Federal labor officials said Monday that they will decide quickly whether to support a request by Wal-Mart Stores Inc. to stop a union-backed group from encouraging worker walk-outs at hundreds of stores on Friday, the traditional start of the holiday shopping season, The Washington Post reports. The world’s largest retailer, based in Bentonville, Ark., filed an unfair labor practice charge with the National Labor Relations Board on Friday against the United Food and Commercial Workers International Union. It said that the demonstrations organized by union-backed OUR Walmart threatens to disrupt its business and intimidate customers and other associates. Union officials promise the demonstrations will culminate on Black Friday with demonstrations or walkouts at hundreds of stores across the country. Wal-Mart’s U.S. division employs about 1.3 million workers.
Indianapolis authorities launched a homicide investigation Monday into the house explosion that killed a young couple and left numerous homes inhabitable in an Indianapolis neighborhood, CBS News reports. Indianapolis Homeland Security Director Gary Coons made the announcement after meeting with residents of the subdivision where the Nov. 10 blast occurred and shortly after funerals were held for the two victims, who lived next door to the house where investigators believe the explosion originated. Search warrants are being executed and official are looking for a white van that was seen in the subdivision on the day of the blast, Marion County Prosecutor Terry Curry said. Authorities are offering at least a $10,000 reward.
Seeking to save more than 18,000 jobs, a bankruptcy judge surprised Hostess Brands Inc. and its warring union Monday by delaying the company’s bid to close its 85-year-old bakery business and sell off its factories, brands and other assets. Judge Robert Drain asked both sides to join him Tuesday for a mediation session where he will try to broker a new contract. If Tuesday’s long-shot session fails, then the company will be able to return to court Wednesday to try to move ahead with its plans to close down. Meanwhile, the company’s plants remain closed and potential suitors are circling. Hostess Chief Executive Gregory Rayburn said the judge’s call for mediation is a “forceful” message to the company and the union to try to work out their issues. “We’ll take all the help we can get,” he said.
Four Southern California men have been charged with plotting to kill Americans and destroy U.S. targets overseas by joining al Qaeda and the Taliban in Afghanistan, federal officials said Monday. The defendants, including a man who served in the U.S. Air Force, were arrested for plotting to bomb military bases and government facilities, and for planning to engage in “violent jihad,” FBI spokeswoman Laura Eimiller said in a release. A federal complaint unsealed Monday says 34-year-old Sohiel Omar Kabir of Pomona introduced two of the other men to the radical Islamist doctrine of Anwar al-Awlaki, a deceased al Qaeda leader. Kabir served in the Air Force from 2000 to 2001.The other two — 23-year-old Ralph Deleon of Ontario and 21-year-old Miguel Alejandro Santana Vidriales of Upland allegedly participated in Skype calls to Afghanistan to arrange meetings with terrorists.

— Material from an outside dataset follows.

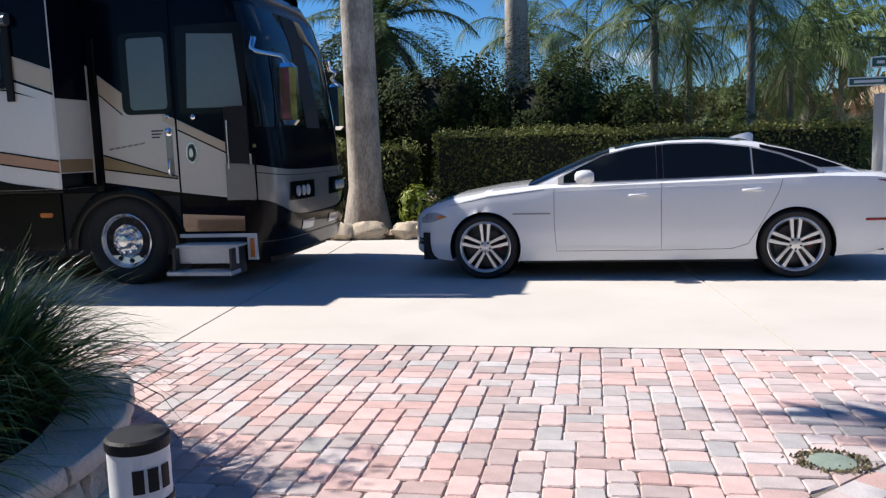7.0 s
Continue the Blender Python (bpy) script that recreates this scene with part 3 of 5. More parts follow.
door = side_plate("entry_door", [(-5.085, 1.165), (-4.18, 1.04), (-4.18, 3.15), (-5.085, 3.15)], navy_gloss, t=0.012, label="entry door, cream below and dark above")
side_plate("door_panel", strip(door_low, lambda x: min(door_up(x), 2.4), -5.075, -4.185), cream_gloss, lift=0.013, t=0.004, parent=door)
side_plate("door_window", rounded(-4.79, -4.20, 1.90, 2.78, 0.09), black_gloss, lift=0.014, t=0.010, parent=door, label="dark rubber window surround")
side_plate("door_glass", rounded(-4.69, -4.25, 1.95, 2.72, 0.05), shade_glass, lift=0.026, t=0.004, parent=door, label="glass with a pale blind drawn behind")
side_plate("front_quarter", strip(door_low, door_up, -4.165, -3.325), cream_gloss, t=0.010, label="cream lower cab side")
side_plate("tan_stripe", strip(lambda x: door_up(x) - 0.10, lambda x: door_up(x) - 0.004, -4.16, -3.61, 8), tan_gloss, lift=0.011, t=0.003)
side_plate("pinstripe", strip(lambda x: door_up(x) - 0.118, lambda x: door_up(x) - 0.10, -4.16, -3.61, 8), black_gloss, lift=0.011, t=0.003)
side_plate("tan_stripe", strip(lambda x: door_up(x) - 0.20 - 0.11 * (x + 5.08), lambda x: door_up(x) - 0.004, -5.07, -4.80, 6), tan_gloss, lift=0.0175, t=0.003, parent=door)
side_plate("pinstripe", strip(lambda x: door_up(x) - 0.22 - 0.11 * (x + 5.08), lambda x: door_up(x) - 0.20 - 0.11 * (x + 5.08), -5.07, -4.80, 6), black_gloss, lift=0.0175, t=0.003, parent=door)
side_plate("tan_stripe", strip(lambda x: door_up(x) - 0.09, lambda x: door_up(x) - 0.004, -4.33, -4.19, 4), tan_gloss, lift=0.0175, t=0.003, parent=door)
side_plate("gold_stripe", strip(lambda x: table([(-5.1, 1.315), (-4.20, 1.19)], x), lambda x: table([(-5.1, 1.465), (-4.20, 1.205)], x), -5.07, -4.20, 8), gold_gloss, lift=0.0175, t=0.003, parent=door)
for lo, hi in ((1.315, 1.19), (1.478, 1.215)):
    side_plate("pinstripe", strip(lambda x: table([(-5.1, lo - 0.009), (-4.20, hi - 0.009)], x), lambda x: table([(-5.1, lo + 0.009), (-4.20, hi + 0.005)], x), -5.07, -4.19, 8), black_gloss, lift=0.0178, t=0.004, parent=door)
side_plate("handle_plate", rounded(-4.305, -4.225, 1.20, 1.74, 0.03, 4), silver_gloss, lift=0.017, t=0.004, parent=door, label="clear scuff plate behind the handle")
for i in range(3):
    side_plate("small_label", rounded(-4.47, -4.33 - 0.02 * i, 1.71 - 0.035 * i, 1.725 - 0.035 * i, 0.003, 2), dark_metal, lift=0.017, t=0.003, parent=door, label="tiny unreadable lettering bar")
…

U.S. federal judge on Monday denied a legal challenge to President Barack Obama’s signature health reforms, ruling that the owners of a $3 billion arts and crafts chain must provide emergency contraceptives in their group healthcare plan. The owners of Hobby Lobby asked to be exempted from providing the “morning after” and “week after” pills on religious grounds, arguing this would violate their Christian belief that abortion is wrong. Judge Joe Heaton of the U.S. District for the Western District of Oklahoma denied the request for a preliminary injunction. Heaton ruled that while individual members of the family that owns and operates Hobby Lobby have religious rights, the companies the family owns are secular, for-profit enterprises that do not possess the same rights.